New Delhi: At a time when the agitating farmers are demanding the repeal of the three new farm laws enacted by Parliament, the chief economist of the Washington-based world financial institution International Monetary Fund (IMF) has said these agricultural laws have the potential to increase farmers’ income.
But there is also a need to provide a social safety net to the vulnerable cultivators, Gita Gopinath said, according to media reports on Wednesday.
Indian agriculture needs reforms in multiple areas, including infrastructure, she said.
The three farm laws, enacted by Parliament in September 2020, have been projected by the Centre as a major set of reforms in the agriculture sector that will remove middlemen and allow farmers to sell their products anywhere in the country.
Gopinath said: “These particular farm laws were in the area of marketing. It was widening the market for farmers. Being able to sell to multiple outlets besides the mandis without having to pay a tax. And this had the potential to raise, in our view, farmers’ incomes”.
“That said, every time reform is put in place, there are transition costs.
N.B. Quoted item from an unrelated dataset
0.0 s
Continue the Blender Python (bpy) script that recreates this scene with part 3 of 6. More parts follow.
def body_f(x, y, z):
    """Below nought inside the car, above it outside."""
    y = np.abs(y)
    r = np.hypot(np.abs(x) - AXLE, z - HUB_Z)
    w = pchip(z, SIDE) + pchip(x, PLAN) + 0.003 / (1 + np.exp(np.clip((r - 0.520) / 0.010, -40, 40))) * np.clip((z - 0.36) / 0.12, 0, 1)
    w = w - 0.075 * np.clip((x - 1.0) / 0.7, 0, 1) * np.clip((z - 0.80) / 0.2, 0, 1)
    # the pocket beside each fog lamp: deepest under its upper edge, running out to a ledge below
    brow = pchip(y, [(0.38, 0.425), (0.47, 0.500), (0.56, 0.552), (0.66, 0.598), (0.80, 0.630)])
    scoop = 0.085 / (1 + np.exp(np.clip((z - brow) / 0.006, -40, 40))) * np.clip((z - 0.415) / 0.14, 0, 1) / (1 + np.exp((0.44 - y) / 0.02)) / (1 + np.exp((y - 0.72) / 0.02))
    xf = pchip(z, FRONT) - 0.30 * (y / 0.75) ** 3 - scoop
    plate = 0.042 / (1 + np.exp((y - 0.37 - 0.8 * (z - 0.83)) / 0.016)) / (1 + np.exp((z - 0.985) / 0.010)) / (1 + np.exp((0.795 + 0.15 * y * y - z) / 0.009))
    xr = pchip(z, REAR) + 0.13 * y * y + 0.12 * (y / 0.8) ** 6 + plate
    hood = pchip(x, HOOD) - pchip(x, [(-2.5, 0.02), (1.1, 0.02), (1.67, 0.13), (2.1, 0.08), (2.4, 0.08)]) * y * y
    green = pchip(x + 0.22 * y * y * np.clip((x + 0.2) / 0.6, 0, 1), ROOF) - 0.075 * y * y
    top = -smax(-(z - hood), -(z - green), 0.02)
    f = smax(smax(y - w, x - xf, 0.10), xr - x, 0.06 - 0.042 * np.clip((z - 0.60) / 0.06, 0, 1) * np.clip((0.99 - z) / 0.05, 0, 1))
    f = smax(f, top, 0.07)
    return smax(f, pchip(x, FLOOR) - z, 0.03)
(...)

One has to make sure and pay close attention to that it’s not harming vulnerable farmers, to make sure that the social safety net is provided. Clearly, there is a discussion right now and we’ll see what comes out of it,” she said.
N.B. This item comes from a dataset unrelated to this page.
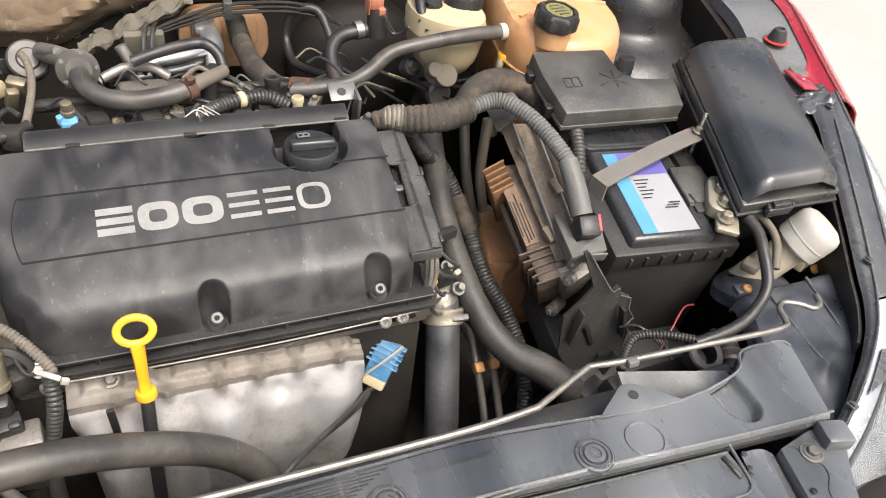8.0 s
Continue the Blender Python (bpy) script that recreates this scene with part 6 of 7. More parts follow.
tube(g, [(0.555, -0.285, 0.70), (0.548, -0.31, 0.695), (0.54, -0.33, 0.67)], 0.014, ridge=0.003, pitch=0.007, seg=14)
part("drain_bellows", g, RUBBER, ty)

# fuse box above the battery
FB = pose(0.440, -0.029, 0.868, 14, 0, -3)
fb = thing("fuse_box", (0.55, 0.06, 0.80), "dusty black L-shaped fuse box with latch tabs", "fuse box")
FBO = [(0.0, 0.0), (0.170, 0.0), (0.180, 0.050), (0.122, 0.056), (0.106, 0.072), (0.102, 0.114), (-0.004, 0.114), (-0.006, 0.07)]
g = B()
merge(g, prism(B(), FBO, -0.016, 0.006, bev=0.004), FB)
fuse_lid = part("lid", g, FUSE_PLASTIC, fb)
g = B()
merge(g, prism(B(), [(x * 1.012 - 0.001, y * 1.02 - 0.0015) for x, y in FBO], -0.021, -0.0155, bev=0.0015), FB)
part("lip", g, FUSE_PLASTIC, fuse_lid)
g = B()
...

Thousands of farmers in India, mostly from Punjab, Haryana, and western Uttar Pradesh, have been camping at several Delhi border points since November 28 last year, demanding a repeal of the farm laws and a legal guarantee on Minimum Support Price (MSP) for their crops.
So far, 11 inconclusive rounds of talks have taken place between the government and farmer leaders with both sides hardening their positions.
In the last round of talks, the government even offered to suspend the laws for 18 months and form a joint committee to find solutions, in return for protesting farmers going back to their respective homes from Delhi borders.
Farmer leaders, egged on by anti-government forces and supported by the Opposition parties, however, said they would settle for nothing less than a complete repeal of the laws, which they claim favor the private sector and a legal guarantee for the procurement of crops at government-fixed MSP.
The Samkyukt Kisan Morcha, an umbrella organization of 41 farmer unions, is leading the protest against the three central farm laws at several border points of Delhi and adjoining areas.
Tuesday’s tractor parade in New Delhi, which was supposed to highlight the demands of the farmer unions to repeal three new laws, dissolved into anarchy in the national capital as thousands of protesters broke through barriers, fought with police, overturned vehicles, and planted a religious flag from the ramparts of the iconic Red Fort.
Watching the situation going out-of-control, the Morcha quickly blamed the restrained police and disassociated itself from those of the rioters. It also claimed that some “antisocial elements” infiltrated their otherwise peaceful movement.